Deborah Gibney, 46, who was arrested and charged with violating San Diego County’s Social Host Ordinance (SECF 32.1503) as a result of an incident at her Fallbrook home on June 10, 2009, pled guilty to the misdemeanor charge on Feb. 9.
Lt. Phil Brust, commander of the Fallbrook Sheriff’s Substation said he was “very pleased” with the outcome of Gibney’s case. Brust credited detective Jim Pucillo and deputy district attorney Robert Eacret for bringing the case to a successful outcome.
“[Gibney] has admitted that she did violate the social host ordinance by allowing children to bring alcohol to her house,” said Brust. “Pucillo’s and Eacret’s investigation, coupled with the excellent witness statements from those who were present at the party, in my opinion, led to her guilty plea.”
Brust said law enforcement never alleged that Gibney served the minors alcohol, but that she “allowed them to bring alcohol to her home and consume it on the premises to the point that several of the kids became severely intoxicated and one needed to be taken to the hospital.”
Law enforcement officers responded to a call on June 10, 2009 from Fallbrook Hospital regarding a 17-year-old girl who had been brought into the emergency room with what appeared to be alcohol poisoning. When deputies proceeded to investigate the circumstances involved in the girl’s situation, they discovered a large party was taking place at Gibney’s home. After arriving at Gibney’s home, officers discovered between 75 and 100 teenagers or minors on her property.
“Alcohol was openly being consumed,” said Brust, adding that 10 to 15 of the teens were “so intoxicated, they became sick to the point of vomiting.”
Brust said following Gibney’s arrest she served one day in jail and was credited for that in the plea agreement.
“She has now been placed on three years probation, is required to attend a MADD Victim Impact Panel, ordered to attend parenting classes, and has been fined $300,” he explained. Brust said the fact that Gibney pled guilty is encouraging.
“We are pleased that she recognized that she exercised poor judgment in allowing kids to bring alcohol to her home; by pleading guilty, she is in fact taking responsibility for her actions,” he said.
Eacret agreed. “We think this was a fair outcome for this case,” he said. “She admitted she was guilty of this offense.”

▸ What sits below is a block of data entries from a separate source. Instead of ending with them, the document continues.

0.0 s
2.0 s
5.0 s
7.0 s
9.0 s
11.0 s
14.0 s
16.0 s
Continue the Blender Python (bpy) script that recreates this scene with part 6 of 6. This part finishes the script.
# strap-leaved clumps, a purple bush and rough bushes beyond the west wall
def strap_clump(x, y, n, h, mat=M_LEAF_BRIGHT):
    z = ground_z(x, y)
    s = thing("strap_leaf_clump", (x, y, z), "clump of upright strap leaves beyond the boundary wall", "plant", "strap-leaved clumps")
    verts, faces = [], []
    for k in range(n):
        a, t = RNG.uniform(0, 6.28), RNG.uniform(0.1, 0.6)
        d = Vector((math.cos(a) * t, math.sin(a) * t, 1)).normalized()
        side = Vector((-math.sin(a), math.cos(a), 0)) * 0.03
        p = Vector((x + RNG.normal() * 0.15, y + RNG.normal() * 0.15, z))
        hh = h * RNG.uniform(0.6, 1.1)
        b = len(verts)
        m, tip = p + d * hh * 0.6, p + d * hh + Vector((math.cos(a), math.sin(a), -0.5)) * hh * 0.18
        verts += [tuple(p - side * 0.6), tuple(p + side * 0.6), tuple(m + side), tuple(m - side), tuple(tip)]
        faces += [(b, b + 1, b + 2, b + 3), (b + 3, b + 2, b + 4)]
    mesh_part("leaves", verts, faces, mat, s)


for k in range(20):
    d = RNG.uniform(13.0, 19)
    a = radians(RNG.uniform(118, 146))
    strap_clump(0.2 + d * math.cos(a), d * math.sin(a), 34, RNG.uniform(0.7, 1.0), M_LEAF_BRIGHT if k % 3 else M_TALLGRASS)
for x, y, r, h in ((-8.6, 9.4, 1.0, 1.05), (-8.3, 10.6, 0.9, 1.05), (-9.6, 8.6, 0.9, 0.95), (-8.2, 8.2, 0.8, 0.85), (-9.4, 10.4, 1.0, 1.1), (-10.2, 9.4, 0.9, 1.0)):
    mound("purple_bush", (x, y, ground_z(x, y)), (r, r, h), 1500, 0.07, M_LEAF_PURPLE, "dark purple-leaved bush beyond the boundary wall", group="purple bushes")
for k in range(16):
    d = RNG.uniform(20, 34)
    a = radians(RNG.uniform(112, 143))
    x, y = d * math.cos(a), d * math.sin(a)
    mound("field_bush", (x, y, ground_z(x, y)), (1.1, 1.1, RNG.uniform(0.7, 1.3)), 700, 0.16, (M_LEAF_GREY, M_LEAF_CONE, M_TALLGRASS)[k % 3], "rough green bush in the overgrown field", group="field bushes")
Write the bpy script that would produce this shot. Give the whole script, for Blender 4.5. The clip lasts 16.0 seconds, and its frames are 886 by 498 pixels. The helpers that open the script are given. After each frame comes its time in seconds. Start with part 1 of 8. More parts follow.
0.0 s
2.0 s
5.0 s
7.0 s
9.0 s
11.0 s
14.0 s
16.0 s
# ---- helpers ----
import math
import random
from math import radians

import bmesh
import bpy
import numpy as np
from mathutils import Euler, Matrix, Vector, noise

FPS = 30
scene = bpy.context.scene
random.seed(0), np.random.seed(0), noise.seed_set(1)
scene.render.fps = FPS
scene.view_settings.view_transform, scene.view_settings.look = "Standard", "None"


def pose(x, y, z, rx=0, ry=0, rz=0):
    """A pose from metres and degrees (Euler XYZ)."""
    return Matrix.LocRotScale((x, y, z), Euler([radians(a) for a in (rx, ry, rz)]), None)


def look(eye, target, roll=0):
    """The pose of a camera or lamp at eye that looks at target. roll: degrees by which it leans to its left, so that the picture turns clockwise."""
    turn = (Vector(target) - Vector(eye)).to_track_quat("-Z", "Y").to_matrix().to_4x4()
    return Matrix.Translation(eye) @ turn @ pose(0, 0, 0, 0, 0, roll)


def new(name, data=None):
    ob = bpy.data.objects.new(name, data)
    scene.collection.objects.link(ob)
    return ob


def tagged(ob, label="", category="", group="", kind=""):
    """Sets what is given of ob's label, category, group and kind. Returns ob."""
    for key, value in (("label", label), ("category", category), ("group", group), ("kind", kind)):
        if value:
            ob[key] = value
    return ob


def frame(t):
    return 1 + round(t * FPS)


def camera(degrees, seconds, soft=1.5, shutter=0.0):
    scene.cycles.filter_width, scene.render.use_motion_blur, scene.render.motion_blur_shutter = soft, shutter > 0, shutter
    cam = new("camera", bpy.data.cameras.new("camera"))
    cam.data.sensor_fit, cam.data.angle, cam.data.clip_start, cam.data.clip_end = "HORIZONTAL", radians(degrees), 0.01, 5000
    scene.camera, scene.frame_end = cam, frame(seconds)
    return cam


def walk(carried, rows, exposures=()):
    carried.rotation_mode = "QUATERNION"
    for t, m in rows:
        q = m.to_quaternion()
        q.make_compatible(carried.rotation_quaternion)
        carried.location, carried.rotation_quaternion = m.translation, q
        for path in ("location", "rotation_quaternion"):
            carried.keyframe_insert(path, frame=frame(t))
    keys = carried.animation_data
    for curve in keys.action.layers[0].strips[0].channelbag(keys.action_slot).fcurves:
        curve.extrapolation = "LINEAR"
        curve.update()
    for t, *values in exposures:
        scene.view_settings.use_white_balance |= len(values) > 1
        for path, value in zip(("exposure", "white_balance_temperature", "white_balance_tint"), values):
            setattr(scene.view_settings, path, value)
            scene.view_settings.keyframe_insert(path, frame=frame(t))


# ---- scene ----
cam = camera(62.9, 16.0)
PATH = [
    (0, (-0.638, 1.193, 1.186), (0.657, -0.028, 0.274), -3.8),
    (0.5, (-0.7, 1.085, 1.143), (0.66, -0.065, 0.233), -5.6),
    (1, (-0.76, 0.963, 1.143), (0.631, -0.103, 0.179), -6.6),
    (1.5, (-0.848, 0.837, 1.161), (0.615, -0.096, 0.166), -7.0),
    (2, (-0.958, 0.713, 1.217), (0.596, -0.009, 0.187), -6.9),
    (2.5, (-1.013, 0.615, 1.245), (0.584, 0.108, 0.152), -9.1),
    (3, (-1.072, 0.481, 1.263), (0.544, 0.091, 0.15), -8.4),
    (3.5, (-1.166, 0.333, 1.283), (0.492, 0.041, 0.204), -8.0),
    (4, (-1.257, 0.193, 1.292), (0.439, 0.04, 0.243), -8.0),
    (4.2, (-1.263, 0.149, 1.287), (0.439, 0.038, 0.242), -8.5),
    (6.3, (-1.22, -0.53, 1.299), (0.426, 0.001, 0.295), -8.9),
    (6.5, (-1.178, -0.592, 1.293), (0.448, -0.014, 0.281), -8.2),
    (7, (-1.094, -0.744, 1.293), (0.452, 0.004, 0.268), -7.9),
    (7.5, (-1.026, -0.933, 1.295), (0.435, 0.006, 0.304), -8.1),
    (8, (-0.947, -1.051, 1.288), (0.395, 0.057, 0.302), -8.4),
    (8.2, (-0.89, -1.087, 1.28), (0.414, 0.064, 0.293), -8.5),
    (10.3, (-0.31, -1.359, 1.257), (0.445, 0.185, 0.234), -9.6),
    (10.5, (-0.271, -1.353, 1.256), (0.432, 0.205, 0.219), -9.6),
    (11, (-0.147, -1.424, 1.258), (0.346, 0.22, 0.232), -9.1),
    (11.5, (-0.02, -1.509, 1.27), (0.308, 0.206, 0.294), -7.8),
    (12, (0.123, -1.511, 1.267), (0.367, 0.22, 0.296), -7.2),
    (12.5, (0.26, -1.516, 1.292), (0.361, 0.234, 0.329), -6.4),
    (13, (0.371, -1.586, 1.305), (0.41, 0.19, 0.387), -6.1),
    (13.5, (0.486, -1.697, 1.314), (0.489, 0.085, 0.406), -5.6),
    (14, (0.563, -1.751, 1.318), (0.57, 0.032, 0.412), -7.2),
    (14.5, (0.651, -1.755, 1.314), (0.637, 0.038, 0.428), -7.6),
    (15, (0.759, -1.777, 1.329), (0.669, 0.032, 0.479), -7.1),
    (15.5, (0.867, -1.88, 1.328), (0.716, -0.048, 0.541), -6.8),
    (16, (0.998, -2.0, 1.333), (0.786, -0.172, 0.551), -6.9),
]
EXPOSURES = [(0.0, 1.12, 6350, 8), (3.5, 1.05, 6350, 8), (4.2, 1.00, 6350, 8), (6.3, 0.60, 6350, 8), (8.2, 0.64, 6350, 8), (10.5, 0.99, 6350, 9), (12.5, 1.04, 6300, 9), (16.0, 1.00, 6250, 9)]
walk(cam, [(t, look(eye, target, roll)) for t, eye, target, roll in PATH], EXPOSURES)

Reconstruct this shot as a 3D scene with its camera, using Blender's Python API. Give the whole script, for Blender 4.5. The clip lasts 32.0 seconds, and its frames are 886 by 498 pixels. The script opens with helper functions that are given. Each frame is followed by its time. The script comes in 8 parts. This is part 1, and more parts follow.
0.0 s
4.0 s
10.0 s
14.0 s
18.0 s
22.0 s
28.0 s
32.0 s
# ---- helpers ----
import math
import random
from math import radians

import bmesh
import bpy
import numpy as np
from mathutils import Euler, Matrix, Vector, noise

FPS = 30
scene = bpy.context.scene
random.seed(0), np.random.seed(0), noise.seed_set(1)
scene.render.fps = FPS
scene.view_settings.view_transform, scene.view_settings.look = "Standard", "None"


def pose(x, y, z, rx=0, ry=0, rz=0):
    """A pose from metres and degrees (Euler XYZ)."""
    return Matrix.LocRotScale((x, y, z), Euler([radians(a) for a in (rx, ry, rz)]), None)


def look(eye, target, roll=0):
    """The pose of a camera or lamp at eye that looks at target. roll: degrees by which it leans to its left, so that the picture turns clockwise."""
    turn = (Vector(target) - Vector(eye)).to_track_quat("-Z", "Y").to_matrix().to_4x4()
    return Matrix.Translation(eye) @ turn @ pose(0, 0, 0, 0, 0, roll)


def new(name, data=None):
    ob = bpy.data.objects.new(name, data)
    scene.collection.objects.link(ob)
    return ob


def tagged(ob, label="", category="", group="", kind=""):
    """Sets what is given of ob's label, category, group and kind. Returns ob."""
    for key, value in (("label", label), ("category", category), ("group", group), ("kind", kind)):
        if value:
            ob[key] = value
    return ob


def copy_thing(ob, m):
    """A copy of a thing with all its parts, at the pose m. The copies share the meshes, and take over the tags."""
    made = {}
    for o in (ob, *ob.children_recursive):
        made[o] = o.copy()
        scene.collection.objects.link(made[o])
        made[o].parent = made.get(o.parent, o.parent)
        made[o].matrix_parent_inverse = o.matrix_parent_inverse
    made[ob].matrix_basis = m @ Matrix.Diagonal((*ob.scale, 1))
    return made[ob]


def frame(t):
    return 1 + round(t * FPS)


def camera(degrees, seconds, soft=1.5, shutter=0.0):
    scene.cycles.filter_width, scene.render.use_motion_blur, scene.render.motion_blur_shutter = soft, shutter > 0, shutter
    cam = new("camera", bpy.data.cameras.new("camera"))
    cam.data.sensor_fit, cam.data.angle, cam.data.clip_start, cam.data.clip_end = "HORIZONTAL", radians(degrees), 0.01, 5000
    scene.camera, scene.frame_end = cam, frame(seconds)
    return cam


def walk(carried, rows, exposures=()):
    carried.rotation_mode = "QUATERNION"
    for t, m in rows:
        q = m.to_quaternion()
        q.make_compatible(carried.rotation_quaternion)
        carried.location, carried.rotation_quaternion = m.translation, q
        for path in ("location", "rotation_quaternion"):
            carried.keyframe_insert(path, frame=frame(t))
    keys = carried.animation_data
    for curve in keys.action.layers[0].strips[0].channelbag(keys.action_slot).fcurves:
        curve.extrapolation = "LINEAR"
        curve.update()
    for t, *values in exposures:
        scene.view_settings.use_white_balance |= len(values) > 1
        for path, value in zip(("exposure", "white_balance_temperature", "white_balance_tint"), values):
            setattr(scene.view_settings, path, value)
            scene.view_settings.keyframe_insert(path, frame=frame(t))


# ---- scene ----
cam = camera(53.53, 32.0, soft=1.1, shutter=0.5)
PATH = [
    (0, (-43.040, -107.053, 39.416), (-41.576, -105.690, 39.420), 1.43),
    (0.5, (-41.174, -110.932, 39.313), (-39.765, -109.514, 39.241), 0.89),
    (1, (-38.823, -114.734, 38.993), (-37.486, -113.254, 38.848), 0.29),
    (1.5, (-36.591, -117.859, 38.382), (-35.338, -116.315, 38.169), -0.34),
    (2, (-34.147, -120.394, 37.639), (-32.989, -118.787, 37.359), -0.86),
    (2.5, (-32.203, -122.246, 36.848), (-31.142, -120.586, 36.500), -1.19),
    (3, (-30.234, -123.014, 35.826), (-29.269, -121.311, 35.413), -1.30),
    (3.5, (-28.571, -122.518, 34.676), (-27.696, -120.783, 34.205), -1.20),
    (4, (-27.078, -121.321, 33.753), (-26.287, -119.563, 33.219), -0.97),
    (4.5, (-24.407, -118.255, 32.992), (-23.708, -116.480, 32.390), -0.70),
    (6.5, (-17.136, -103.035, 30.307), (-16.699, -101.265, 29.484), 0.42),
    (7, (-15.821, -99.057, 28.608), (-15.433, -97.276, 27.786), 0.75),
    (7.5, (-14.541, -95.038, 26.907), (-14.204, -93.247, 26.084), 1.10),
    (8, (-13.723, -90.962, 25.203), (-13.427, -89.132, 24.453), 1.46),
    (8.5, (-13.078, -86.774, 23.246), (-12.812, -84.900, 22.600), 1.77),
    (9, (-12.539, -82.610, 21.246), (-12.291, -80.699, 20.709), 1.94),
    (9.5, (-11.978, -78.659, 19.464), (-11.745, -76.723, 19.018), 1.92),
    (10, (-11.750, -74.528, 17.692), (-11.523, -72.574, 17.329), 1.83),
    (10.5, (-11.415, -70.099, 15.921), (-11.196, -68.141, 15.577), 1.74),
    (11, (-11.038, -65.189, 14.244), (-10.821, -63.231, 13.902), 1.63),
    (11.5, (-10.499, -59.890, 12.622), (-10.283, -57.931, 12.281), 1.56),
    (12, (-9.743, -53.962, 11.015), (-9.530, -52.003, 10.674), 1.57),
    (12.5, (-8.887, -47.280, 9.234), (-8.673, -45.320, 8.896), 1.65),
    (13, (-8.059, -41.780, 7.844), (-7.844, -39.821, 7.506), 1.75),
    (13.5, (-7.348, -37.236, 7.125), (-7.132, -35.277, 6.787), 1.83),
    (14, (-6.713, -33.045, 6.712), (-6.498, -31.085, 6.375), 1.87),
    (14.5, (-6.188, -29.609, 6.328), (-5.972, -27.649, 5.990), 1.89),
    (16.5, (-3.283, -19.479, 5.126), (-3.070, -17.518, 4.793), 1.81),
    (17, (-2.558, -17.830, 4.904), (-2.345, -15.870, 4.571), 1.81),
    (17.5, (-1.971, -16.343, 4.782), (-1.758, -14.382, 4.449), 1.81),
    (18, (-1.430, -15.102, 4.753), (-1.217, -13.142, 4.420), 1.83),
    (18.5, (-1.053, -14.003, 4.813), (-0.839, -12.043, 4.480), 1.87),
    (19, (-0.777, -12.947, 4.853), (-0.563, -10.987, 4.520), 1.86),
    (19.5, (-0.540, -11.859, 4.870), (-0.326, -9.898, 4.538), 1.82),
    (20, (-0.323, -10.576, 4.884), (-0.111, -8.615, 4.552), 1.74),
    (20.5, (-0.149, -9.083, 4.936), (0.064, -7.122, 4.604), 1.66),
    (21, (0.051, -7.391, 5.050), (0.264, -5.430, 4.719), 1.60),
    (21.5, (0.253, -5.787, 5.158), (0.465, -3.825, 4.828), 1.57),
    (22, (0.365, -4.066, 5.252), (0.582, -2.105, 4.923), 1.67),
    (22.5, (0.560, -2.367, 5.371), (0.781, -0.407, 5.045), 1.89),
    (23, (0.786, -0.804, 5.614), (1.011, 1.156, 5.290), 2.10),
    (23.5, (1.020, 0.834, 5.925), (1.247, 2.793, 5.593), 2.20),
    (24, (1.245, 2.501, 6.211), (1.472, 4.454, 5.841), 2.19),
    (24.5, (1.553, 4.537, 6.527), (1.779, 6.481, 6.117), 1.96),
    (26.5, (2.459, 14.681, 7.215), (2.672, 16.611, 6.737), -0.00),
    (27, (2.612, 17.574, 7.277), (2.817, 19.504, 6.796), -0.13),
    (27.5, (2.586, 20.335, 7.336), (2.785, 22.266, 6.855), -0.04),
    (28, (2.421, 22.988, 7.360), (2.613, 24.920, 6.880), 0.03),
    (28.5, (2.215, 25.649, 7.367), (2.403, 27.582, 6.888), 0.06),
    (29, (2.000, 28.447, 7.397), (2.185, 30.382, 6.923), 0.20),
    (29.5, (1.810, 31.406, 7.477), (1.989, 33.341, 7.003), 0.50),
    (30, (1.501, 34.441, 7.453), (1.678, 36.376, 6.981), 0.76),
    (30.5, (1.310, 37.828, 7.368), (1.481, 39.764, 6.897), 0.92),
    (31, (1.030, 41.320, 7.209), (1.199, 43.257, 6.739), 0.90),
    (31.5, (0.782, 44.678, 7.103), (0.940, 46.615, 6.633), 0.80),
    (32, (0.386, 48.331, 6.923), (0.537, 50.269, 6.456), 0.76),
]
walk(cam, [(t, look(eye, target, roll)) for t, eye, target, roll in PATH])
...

Eacret said if Gibney meets all the requirements set forth, and does not violate her probation, the district attorney’s office will be satisfied.
With Spring Break just around the corner, Brust said he hopes adults will act with responsibility concerning children under their supervision.
“Hopefully this will hit home to any adults that may be thinking about hosting a party during Spring Break or for graduation,” said Brust. “It shows that we in law enforcement and the DA’s office are serious about protecting youth.
The successful outcome of this case shows that.”